State Duma Speaker Boris Gryzlov kicked off the outgoing parliament’s fall session with a call to refrain from populism before December elections, but his request fell on deaf ears.
The Duma has 479 bills in the pipeline, including 84 “priority” ones introduced by the executive branch of power and usually fast-tracked without major alterations, First Deputy Speaker Oleg Morozov said, Interfax reported.
The bills include a softening of punishments for economic crimes, the introduction of free legal support for suspects, a proposal for sweeping health care reform, and the 2012 federal budget.
Deputies will also review a proposal to cut the threshold to win Duma seats from the current 7 percent to 5 percent. Even if passed, the legislation would only come into force for the next elections in 2016.

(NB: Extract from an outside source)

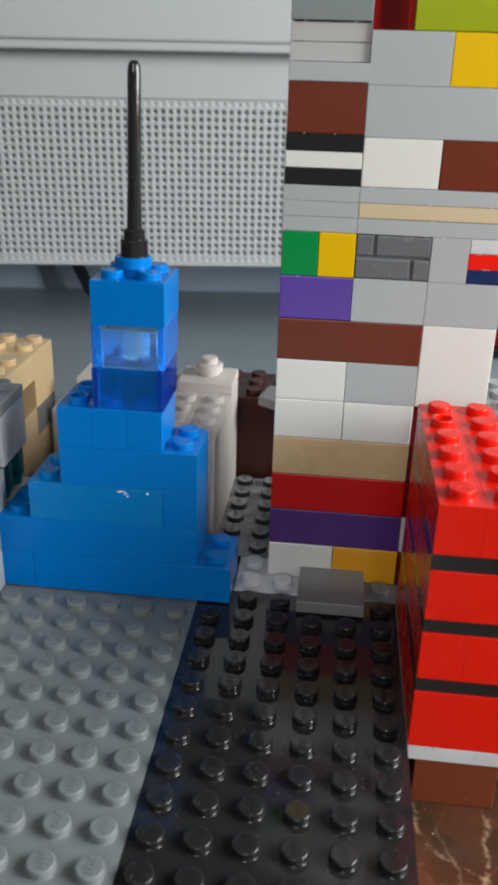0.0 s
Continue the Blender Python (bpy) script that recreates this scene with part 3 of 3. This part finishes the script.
# ---------------------------------------------------------------- red building
red = thing("red_building", "red toy-brick block striped with black plates, on brown bricks", "toy building", (-0.0002, -0.0010, 0))
RX, RY = 6.0, 5.95
brick(red, RX + 0.22, RY + 0.05, -4, 2, 2, 3.36, "mid_brown", label="brown brick under the front corner")
brick(red, RX + 0.22, RY + 4, -4, 4, 2, 3.36, "mid_brown")
brick(red, RX, RY, -0.64, 4, 6, 1.08, "scuffed_white", name="plate", label="scuffed white plate")
brick(red, RX, RY, 0.44, 4, 6, 3.96, "red")
brick(red, RX, RY, 4.40, 4, 6, 0.96, "black", name="plate", nudge=0.0003)
for i in (0, 1):
    brick(red, RX + i, RY, 5.36, 1, 6, 3.10, "red")
brick(red, RX + 2, RY, 5.36, 2, 6, 3.10, "red")
brick(red, RX, RY, 8.46, 4, 6, 0.91, "black", name="plate", nudge=0.0003)
brick(red, RX, RY, 9.37, 3, 6, 3.10, "red")
brick(red, RX + 3, RY, 9.37, 1, 6, 3.10, "red")
brick(red, RX, RY, 12.47, 4, 6, 1.03, "black", name="plate", nudge=0.0003)
brick(red, RX, RY, 13.5, 1, 4, 3, "red", True)
brick(red, RX + 1, RY, 13.5, 1, 4, 3, "red", True)
brick(red, RX, RY + 4, 13.5, 2, 2, 3, "red", [(1, 0), (0, 1), (1, 1)])
add_stud(red, (RX + 0.5) * U, (RY + 4.5) * U, 16.5 * P, "red", "hollow")
brick(red, RX + 2, RY, 13.5, 2, 6, 1, "red", name="plate")

# ---------------------------------------------------------------- white house
house = thing("white_house", "white toy-brick house with aqua windows and a stepped roof", "toy building", (0.0001, -0.0003, 0.0003))
def round_brick(parent, x, y, zp, mat, label):
    bm = bmesh.new()
    add_lathe(bm, [(0.0031, 0), (0.0031, 0.0017), (0.0039, 0.0020), (0.0039, 0.0092), (0.0037, 0.0095)], 28)
    add_lathe(bm, [(0.0019, 0.0004), (0.0019, 0.0080)], 20)
    ob = part("round_brick", bm, M[mat], parent, label, True)
    ob.location = ((x + 0.5) * U, (y + 0.5) * U, zp * P)


brick(house, -8, 6, 0, 2, 4, 6, "white_snug", [(1, 2)])
brick(house, -8, 10, 0, 2, 4, 3, "white_snug")
brick(house, -7, 10, 3, 1, 2, 6, "column_grey", [(0, 0)])
brick(house, -7, 12, 3, 1, 2, 3, "white", [(0, 0)])
brick(house, -8, 10, 3, 1, 4, 9, "white")
brick(house, -8, 6, 6, 2, 2, 3, "white")
brick(house, -8, 8, 6, 1, 2, 3, "white")
for y, zp in ((8, 6), (10, 9)):
    pane = brick(house, -7, y, zp, 0.6, 2, 3, "clear_aqua", hollow=True, label="clear aqua window brick")
    pane.visible_shadow = False
round_brick(house, -7, 12, 6, "clear_aqua", "clear aqua round window brick")
round_brick(house, -7, 13, 6, "clear_aqua", "clear aqua round window brick")
brick(house, -8, 6, 9, 2, 4, 3, "white")
brick(house, -7, 12, 9, 1, 2, 4, "pale_grey")
brick(house, -8, 6, 12, 2, 6, 1, "white", name="plate")
brick(house, -10, 7, 0, 2, 1, 3, "grey")
brick(house, -10, 7, 3, 2, 1, 2, "white")
brick(house, -10, 8, 0, 2, 1, 12, "dark_grey")
brick(house, -12, 6, 0, 2, 8, 6, "white")
brick(house, -12, 6, 6, 2, 8, 6, "white")
brick(house, -12, 6, 12, 4, 6, 1, "white", name="plate")
brick(house, -10, 12, 0, 2, 2, 12, "white")
brick(house, -12, 12, 12, 4, 2, 1, "white", name="plate")
rim = brick(house, -12, 6, 13, 6, 8, 1, "roof_grey", [], name="plate", label="grey roof plate")
for i in range(6):
    for j in range(8):
        if not (1 <= i <= 4 and 2 <= j <= 5):
            add_stud(rim, (i + 0.5) * U, (j + 0.5) * U, P - GAP, "roof_grey", "letters_x")
mid = brick(house, -11, 8, 14, 4, 4, 3, "white", [])
for i in range(4):
    for j in range(4):
        if not (1 <= i <= 2 and 1 <= j <= 2):
            add_stud(mid, (i + 0.5) * U, (j + 0.5) * U, 3 * P - GAP, "white", "letters_x")
brick(house, -10, 9, 17, 2, 2, 3, "white", True, "letters_x")

# ---------------------------------------------------------------- tan house behind
tan = thing("tan_house", "tan toy-brick house with a studded roof", "toy building", (-7.0 * U, 13.72 * U, 0))
brick(tan, -6, 0.3, -4, 6, 5.7, 4, "dark_grey")
brick(tan, -6, 0.3, 0, 6, 3.7, 8.4, "tan")
brick(tan, -6, 4, 0, 6, 2, 5.6, "tan")
brick(tan, -2, 4, 5.6, 2, 2, 2.6, "clear", hollow=True, label="clear window brick")
brick(tan, -6, 4, 5.6, 4, 2, 2.6, "tan")
brick(tan, -6, 0.3, 8.4, 5, 3.7, 2.6, "deep_brown")
brick(tan, -6, 0.3, 11, 6, 3.7, 2.4, "sand", [(i, j) for i in range(6) for j in (0, 1, 2)])
brick(tan, -6, 4, 8.2, 6, 2, 5.2, "sand", True)

# ---------------------------------------------------------------- cream block and brown wall behind
cream = thing("cream_block", "cream toy-brick block with a small round stack on top", "toy building", (0.0005, 0.0008, 0.0004))
brick(cream, -3, 14, 0, 2, 6, 10.1, "cream", [(1, j) for j in range(4)] + [(0, j) for j in range(6)])
for j in range(6):
    brick(cream, -1, 14 + j, 0, 1, 1, 10.1, "cream", [(0, 0)] if j < 4 else [])
brick(cream, -6, 19, 0, 3, 1.9, 10.1, "cream")
brick(cream, -6.9, 18.6, 0, 0.9, 2, 7.2, "cream")
brick(cream, -2, 18.2, 10.1, 2, 1.9, 1, "cream", name="plate")
bm = bmesh.new()
add_lathe(bm, [(0.0031, 0), (0.0031, 0.0010), (0.004, 0.0011), (0.004, 0.0031), (0.0038, 0.0033), (0.0024, 0.0033), (0.0024, 0.0049), (0.0022, 0.0051)], 28, -1.0 * U, 19.3 * U)
ob = part("round_plate", bm, M["cream"], cream, smooth=True)
ob.location.z = 11.1 * P

wall_model = thing("brown_wall", "dark brown toy-brick wall closing the alley", "toy building")
brick(wall_model, -1.9, 20.3, -4, 10, 3, 12.3, "deep_brown", [(i, j) for i in range(1, 6) for j in range(3)])
bm = bmesh.new()
low = [bm.verts.new((x * U, y * U, 8.3 * P)) for x, y in ((0.9, 19.5), (1.6, 19.0), (3.4, 19.0), (3.4, 20.8), (1.2, 20.8))]
top = bmesh.ops.extrude_face_region(bm, geom=[bm.faces.new(low)])
bmesh.ops.translate(bm, vec=(0, 0, 0.9 * P), verts=[v for v in top["geom"] if isinstance(v, bmesh.types.BMVert)])
bmesh.ops.bevel(bm, geom=list(bm.edges), offset=0.0003, segments=2, affect="EDGES", profile=0.5)
part("wing_plate", bm, M["tile_grey"], wall_model, "grey wedge plate jutting into the alley")

# ---------------------------------------------------------------- right-hand pieces behind the red block
grey_block = thing("grey_block", "light grey toy-brick stack with studs beside the red block", "toy building", (0.0022, 0, -0.0003))
gb = brick(grey_block, 9.2, 12.5, -4, 4, 5, 19, "light_grey")
for i in range(4):
    for j in range(5):
        add_stud(gb, (i + 0.5) * U, (j + 0.5) * U, 19 * P - GAP, "mid_grey", "letters_x")
brick(grey_block, 8.1, 13.2, -4, 1, 4, 18, "light_grey", [(0, j) for j in range(4)])

clear_bar = thing("clear_slope", "cloudy clear sloped toy piece leaning on the red block", "toy piece")
bm = bmesh.new()
add_box(bm, (RX + 2.12) * U, (RY + 2.3) * U, 14.5 * P, (RX + 2.95) * U, (RY + 6) * U, 16.8 * P, 0.0006, 2)
part("slope", bm, M["cloudy"], clear_bar, smooth=True)

# ---------------------------------------------------------------- toy car on the desk
car = thing("toy_car", "small glossy red toy car with dark windows standing on the desk", "toy car", (0.1165, 0.318, DESK))
bm = bmesh.new()
add_box(bm, -0.004, -0.0125, 0.0035, 0.058, 0.0125, 0.0165, 0.0055, 4)
part("body", bm, M["car_red"], car, smooth=True)
bm = bmesh.new()
add_box(bm, 0.020, -0.0108, 0.0140, 0.050, 0.0108, 0.0205, 0.0040, 3)
part("cabin", bm, M["car_glass"], car, smooth=True)
bm = bmesh.new()
add_box(bm, 0.025, -0.0098, 0.0200, 0.045, 0.0098, 0.0216, 0.0008, 2)
part("roof", bm, M["car_red"], car)
bm = bmesh.new()
add_box(bm, -0.0048, -0.0115, 0.0030, 0.002, 0.0115, 0.0062, 0.0012, 2)
part("bumper", bm, M["rubber"], car, "black front bumper", True)
for wx in (0.008, 0.046):
    for wy in (-0.0138, 0.0092):
        bm = bmesh.new()
        add_lathe(bm, [(0.0042, 0), (0.005, 0.0006), (0.005, 0.004), (0.0042, 0.0046)], 20)
        wheel = part("wheel", bm, M["rubber"], car, smooth=True)
        wheel.matrix_basis = Matrix.Translation((wx, wy + 0.0046, 0.005)) @ pose(0, 0, 0, 90, 0, 0)
for ly in (-0.0065, 0.0065):
    bm = bmesh.new()
    bmesh.ops.create_uvsphere(bm, u_segments=16, v_segments=10, radius=0.0019, matrix=Matrix.Translation((-0.0030, ly, 0.0100)))
    part("headlight", bm, M["mid_grey"], car, smooth=True)
car.rotation_euler.z = radians(62)
car.scale = (1.25, 1.25, 0.82)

The United Russia-dominated Duma has 18 plenary sessions to pass the bills before the Dec. 4 elections. The next batch of legislators will be the first to hold office for five years instead of the current four, as per amendments introduced by the Kremlin in 2008.
Prime Minister Vladimir Putin, who leads United Russia, proposed on Monday to involve members of his All-Russia People's Front — an informal group created as an ally for the ruling party ahead of the Duma vote — in sessions of the Duma committees.
A Just Russia founder Sergei Mironov, once a staunch supporter of Putin who was discarded by the Kremlin after his party began to encroach on United Russia's constituents, said at Tuesday’s session that the Duma resembled “sailors in a toy fleet” that only sails “because someone is puffing hard.”
He also called to make the Duma more independent from the government and pledged to double the representation of his party, which now holds 38 of the 450 Duma seats, in the December vote.
The Communists began a pre-election offensive by demanding that Federal Space Agency leaders report to the Duma about a string of failed high-profile launches in recent months. They also said they want a parliamentary check into a state campaign to curb this year's wildfires, which they deemed unsatisfactory.
The fourth and final Duma faction, the Liberal Democrat Party, targeted the United States on Tuesday, with Deputy Sergei Abeltsev saying the U.S.-Russian “reset” in relations has failed and the Cold War is back.
The party, known for its nationalist rhetoric, called on the Foreign Ministry to more actively combat Washington’s purported attempts to make Russia an “exile state.”